I just sometimes look back and think about how I got to where I am and wonder how the slightest change in direction could’ve landed me in a completely different place. This isn’t really the focus of this post, though, so I’ll get back to that before I veer too far off course…
I’m just not someone who sees myself sitting at a desk. I’ve been doing this kind of work for 12 years, now, and I just don’t know if it’s right for me. I want to work with my hands. I want to be outside more. I want… just something different.
Do you now anyone who’s made a complete career change at some point in their lives? How did they do this?
Doing something like this would take a lot of faith and right now it just seems like nothing more than a fantasy.
I don’t mean to sound depressing or completely unhappy because I’m not. I have a good life.

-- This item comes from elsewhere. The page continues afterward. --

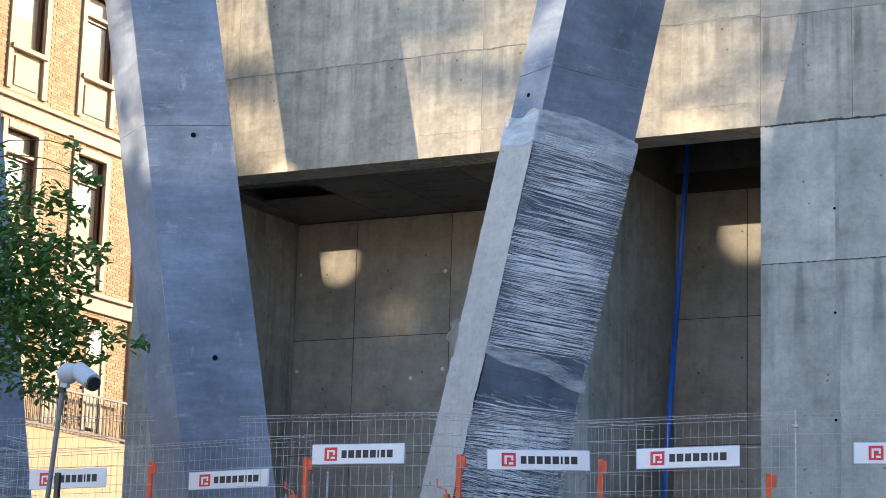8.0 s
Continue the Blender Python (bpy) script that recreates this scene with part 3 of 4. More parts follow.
WRAP = Shaft(outline((-18.98, 37.2), (-20.08, 37.97), (-17.38, 38.45), 1.035), 4.5, outline((-14.8, 37.2), (-15.86, 37.95), (-13.22, 38.42), 1.035), 24.0)
BARE = Shaft(outline((-24.8, 37.2), (-26.14, 38.05), (-23.12, 38.02), 1.0645), 4.5, outline((-28.45, 37.2), (-29.65, 38.05), (-26.69, 38.04), 1.0645), 24.0)
RIGHT = Shaft(outline((5.12, 37.2), (3.82, 37.95), (6.3, 38.9), 1.035), 4.5, outline((5.47, 37.2), (4.08, 37.95), (6.62, 38.9), 1.035), 24.0)
FARL = Shaft([Vector(p) for p in ((-30.4, 37.3), (-29.45, 38.0), (-30.6, 39.4), (-31.6, 38.6))], 4.5, [Vector(p) for p in ((-33.3, 37.3), (-32.3, 38.0), (-33.4, 39.4), (-34.4, 38.6))], 20.0)

WRAP, BARE = slid(WRAP, 0.9933, 1.0219, 0.9876, 0.62), slid(BARE, 0.986, 0.9835, 0.986, 1.0)
RIGHT, FARL = slid(RIGHT, 1.0, 0.967, 0.9914, 2.0), slid(FARL, 1.04, 1.04, 1.04, 1.0)
wrapped, woff = column(WRAP, [14.24, 18.9], M_DARK, "leaning dark concrete column wrapped in clear stretch film")
bare, boff = column(BARE, [14.27, 19.0], M_DARK, "leaning blue-grey coated concrete column with tie holes")
right_col, roff = column(RIGHT, [8.65, 12.79, 17.0], M_DARK, "tall blue-grey coated concrete column with scuffs and tie holes")
far_col, foff = column(FARL, [10.0], M_DARK, "dark concrete column loosely wrapped in film at its foot")
for shaft, e, off, i, u, z, r in ((BARE, bare, boff, 0, 0.55, 14.04, 0.06), (BARE, bare, boff, 0, 0.5, 8.77, 0.06), (WRAP, wrapped, woff, 3, 0.45, 13.75, 0.045), (WRAP, wrapped, woff, 3, 0.6, 8.9, 0.05),
                                 (RIGHT, right_col, roff, 3, 0.42, 12.38, 0.06), (RIGHT, right_col, roff, 3, 0.43, 7.58, 0.06), (RIGHT, right_col, roff, 0, 0.33, 12.45, 0.05), (RIGHT, right_col, roff, 0, 0.36, 7.5, 0.05)):
    q, turn = on_face(shaft, i, u, z)
    bm = bmesh.new()
    cylinder(bm, (0, 0, 0), r, 0.02, "y", 16)
    ob = part("tie_hole", bm, M_HOLE, e, "dark round tie hole")
    ob.matrix_local = Matrix.Translation(q - off) @ pose(0, 0, 0, 0, 0, turn)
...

I’m a happy person and I’m not sure if I do a good job of conveying that through this blog, but it’s true. I’m just not one to go more than an hour without having a smile on my face. It’s just not who I am.
But even in the midst of that, I can’t help but wonder, sometimes, if this is really what I should be doing… if it’s where I should be. This isn’t something that I just started feeling recently, but I’ve discussed it with Studly on quite a few occasions over the years. And it just all comes back to one major point: how would I even begin to make such a drastic career change?
Anywho – this is really just my trying to sort through some thoughts “out loud” so I’d love to hear from you. Anything to add? Is anyone else dealing with similar feelings? Have any of you or someone you know gone through this and just taken a giant leap of faith? I’d love to hear about it!